Новый этап мер, принимаемых царским правительством в вопросе о переселении крестьян – вопросе, в отношении которого оно поначалу проявляло нерешительность и недоверчивость, – начался в 1881 году, когда Александр III поддержал временный ограничительный закон, разрешающий крестьянам мигрировать, чтобы компенсировать нехватку земли, ощущавшуюся в некоторых внутренних регионах империи [Treadgold 1957: 76–78][305]. В 1889 году появился менее строгий и более широко обнародованный закон о переселениях, предполагавший ограниченную государственную помощь, зависящую от наличия свободных государственных земель, крестьянам, причины переселения которых «заслуживали внимания» [Там же: 78–79]. Во многих отношениях 1890-е годы были периодом активизации этой политики. Степное положение 1891 года внесло в степное земельное право изменения, позволившие освобождать государственные земли для крестьян-переселенцев. Временное положение 1868 года объявляло все пастбища, используемые казахами-скотоводами, государственной собственностью, предоставляемой им на правах долгосрочной аренды; согласно статье 12 °Cтепного положения, любой участок из этих казенных земель, оказавшийся излишком для казахов, мог быть изъят и передан в распоряжение государства[306]. Кроме того, крестьяне прибывали в степь вне установленного порядка переселения, спасаясь от страшного голода 1891–1892 годов. В 1896 году была построена новая Транссибирская железная дорога до реки Обь, что облегчило и ускорило сообщение с новыми землями. В том же году, вслед за рядом мер, направленных на поощрение переселения, было создано отдельное Переселенческое управление для надзора за движением переселенцев; была также организована экспедиция под руководством земского статистика Ф. А. Щербины, чтобы определить количество «излишков» земли, которые можно было отдать в распоряжение переселенцев [Там же: 120–121]. Короче говоря, это был период постоянно растущей институциональной и финансовой вовлеченности в деятельность по переселению крестьян в степь. В свете прежних правительственных фантазий, в которых крестьянин рассматривался как носитель культуры, способный помочь казахам осесть на земле и обучить их земледелию, новые обязательства подразумевали как средства, так и посредников, с помощью которых казахов можно было бы сделать «цивилизованными».

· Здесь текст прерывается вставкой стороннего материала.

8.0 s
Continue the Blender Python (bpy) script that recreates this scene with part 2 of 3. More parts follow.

Расширяющееся присутствие поселенцев в степи и развитие правовой базы и институтов, облегчавших их передвижение, было единственным важнейшим вопросом, мотивировавшим дискуссии о будущем региона. Как мы увидим, и царские чиновники, и казахские посредники выдвигали целый ряд аргументов о целесообразности и желательности колонизации, оседлости и земледелия в степи. Но эти дискуссии могли состояться только при наличии интеллектуальной общности, которая, если судить по публикациям в КСГ, складывалась из двух важных убеждений: во-первых, что казахи нецивилизованны и нуждаются в совершенствовании; во-вторых, что научные знания, проверенные опытом, станут лучшим двигателем прогресса в степи.

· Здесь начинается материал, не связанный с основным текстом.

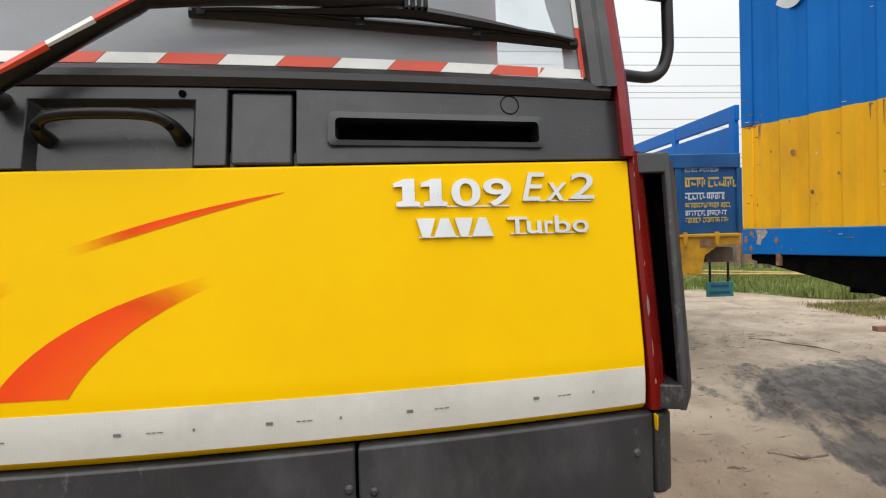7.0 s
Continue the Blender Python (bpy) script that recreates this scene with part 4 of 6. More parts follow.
# side air deflectors: black vanes standing off the cab corners
def deflector(sx):
    out = -0.009 if sx > 0 else 0.002
    G = lambda x, z, o: Vector((sx * (x + out), S(sx * 1.06, z, o), z))
    bm = bmesh.new()
    rows = []
    n = 22
    for k in range(n + 1):
        t = k / n
        z = 1.360 + (1.742 - 1.360) * t
        lean = 0.012 * t
        # the outer edge rounds in at both ends
        end = max(0.0, 1 - min(t, 1 - t) / 0.07)
        cut = 0.012 * end * end
        ring = [(1.101 + lean, 0.002), (1.104 + lean, -0.008), (1.112 + lean, -0.010), (1.122 + lean - cut, 0.000), (1.127 + lean - cut, 0.012), (1.127 + lean - cut, 0.036), (1.121 + lean - cut, 0.036), (1.117 + lean, 0.022), (1.108 + lean, 0.010)]
        rows.append([bm.verts.new(G(x, z, d)) for x, d in ring])
    m = len(rows[0])
    for a, c in zip(rows, rows[1:]):
        for i in range(m):
            bm.faces.new((a[i], a[(i + 1) % m], c[(i + 1) % m], c[i]))
    bm.faces.new(rows[0])
    bm.faces.new(rows[-1][::-1])
    vane = part("air_deflector", bm, M_BLACK, truck, "black plastic air deflector at the cab corner", bevel=0.002)

    def block(zs, corners):
        bm = bmesh.new()
        v = [bm.verts.new(G(x, z, d)) for z in zs for x, d in corners]
        for f in ((0, 1, 2, 3), (7, 6, 5, 4), (0, 4, 5, 1), (1, 5, 6, 2), (2, 6, 7, 3), (3, 7, 4, 0)):
            bm.faces.new([v[i] for i in f])
        return bm

    # near-black backing added for the shaded hollow behind the vane
    part("deflector_web", block((1.375, 1.73), ((1.085, 0.112), (1.126, 0.034), (1.129, 0.037), (1.085, 0.130))), M_DARK, vane)
    for z0, z1 in ((1.361, 1.397), (1.709, 1.7415)):
        lean = 0.012 if z0 > 1.5 else 0.0
        part("deflector_bracket", block((z0, z1), ((1.068, 0.002), (1.108 + lean, -0.0085), (1.116 + lean, 0.10), (1.068, 0.11))), M_BLACK, vane, bevel=0.003)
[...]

Отсталость: двустороннее формировании идеи
Чтобы включить степь в идеологию цивилизационного прогресса, требовалось, в отличие от акынов эпохи зар заман, представлять себе далекое (доимперское) прошлое степи гораздо менее радужным, чем ее настоящее. В то же время нельзя было считать настоящее однозначно благополучным: это исключило бы необходимость дальнейшего прогресса под крылом имперского государства. В публикациях КСГ и краеведов казахские посредники и царские управленцы формировали образ степи, находившейся на полпути между первобытной дикостью и европейской цивилизацией.